The Australian government has legislated a new Diverted Profits Tax (DPT), which is expected to prevent the practice of multinational organisations shifting profits made in Australia offshore to avoid paying tax.
The DPT will hit multinationals with global revenue of more than AU$1 billion and Australian revenue of greater than AU$25 million with a 40 percent tax on all profits.
Slated to commence on July 1, 2017, the new tax is expected to see AU$100 million in revenue per year -- from 2018-19 -- stay on Australian soil.
The new law to combat multinational tax avoidance was announced in the 2016-17 Budget, with Australian Treasurer Scott Morrison saying its introduction was in response to calls from the public.
"These measures will raise an additional AU$3.9 billion in revenue over the next four years," Morrison said at the time. "Those seeking to do the wrong thing will be left with no doubt that deliberate tax avoidance and evasion will not be tolerated."
"Tax cheats will be tracked down and will face the full force of the law."
Along with the DPT, the government announced the creation of a 1,300-person Tax Office taskforce to crack down on multinationals and high wealth individuals, increasing protections for tax avoidance whistleblowers, and bumping up penalties on companies with incomes of AU$1 billion or more that fail to meet their disclosure obligations with the Australian Taxation Office (ATO).
The Commissioner of Taxation will also be provided with extra powers to achieve the government's projected cash recouping.
The DPT will not apply to managed investment trusts or similar foreign entities, sovereign wealth funds, and foreign pension funds.
The new legislation mirrors one by the same name implemented in the United Kingdom, which was nicknamed the Google Tax after the search engine giant was ordered to pay the UK government £130 million in back taxes.
It was revealed in December that for the 2014-15 financial year, Google, Apple, Samsung, and Microsoft upped the amount of tax they paid in Australia over the year prior.
According to the ATO 2014-15 Corporate Tax Transparency report, with revenue in the region totalling AU$8.3 billion, Apple coughed up AU$146 million in tax -- AU$72 million more than the iPhone maker did in 2013-14.
Similarly, Samsung, with 2014-15 revenue of AU$2.2 billion, paid AU$34 million in tax to the ATO, up from the AU$14 million it paid the year before.
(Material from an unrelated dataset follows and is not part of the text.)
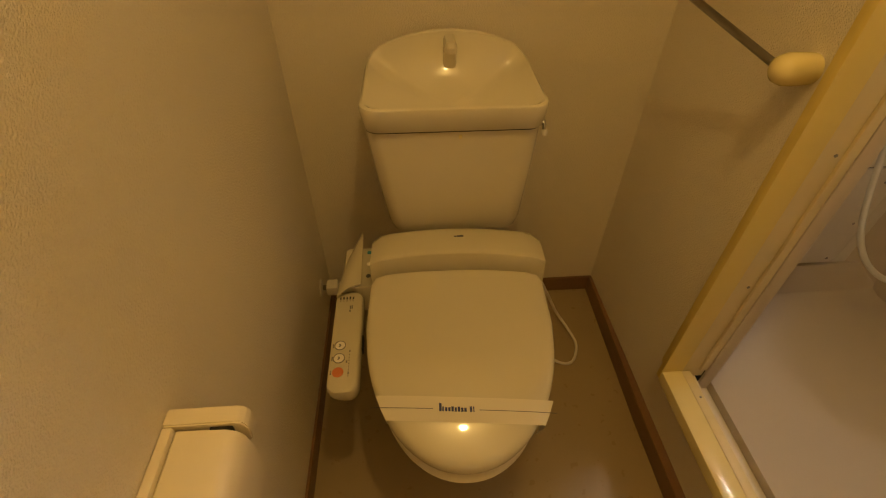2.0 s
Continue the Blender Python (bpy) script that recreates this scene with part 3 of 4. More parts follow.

With AU$679 million in revenue for the same year, Microsoft paid AU$33 million in tax, while Google handed over AU$12 million in tax after earning AU$439 million in 2014-15.
For the same financial year, IBM Australia New Zealand Pty Ltd earned AU$3.6 million, Hewlett Packard South Pacific Pty Ltd earned AU$3.5 billion, and Dimension Data Australia Pty Ltd pulled an income of AU$1.2 billion. According to the ATO's report, not one of these three organisations paid tax in Australia.
As of July 1, 2016, companies operating with an annual global income of more than AU$1 billion in Australia are required to lodge their general purpose financial statements to the ATO if they are not already doing so with ASIC.
The implementation of those laws by the Australian government was part of recommendations that were made by the Organisation for Economic Cooperation and Development (OECD) from its G20-commissioned base erosion and profit-shifting (BEPS) project.
Under BEPS, the OECD expects governments to be able to retrieve as much as $240 billion in lost revenue each year through dodgy tax practices across the globe, which it claims represents up to 10 percent of global corporate income tax revenues.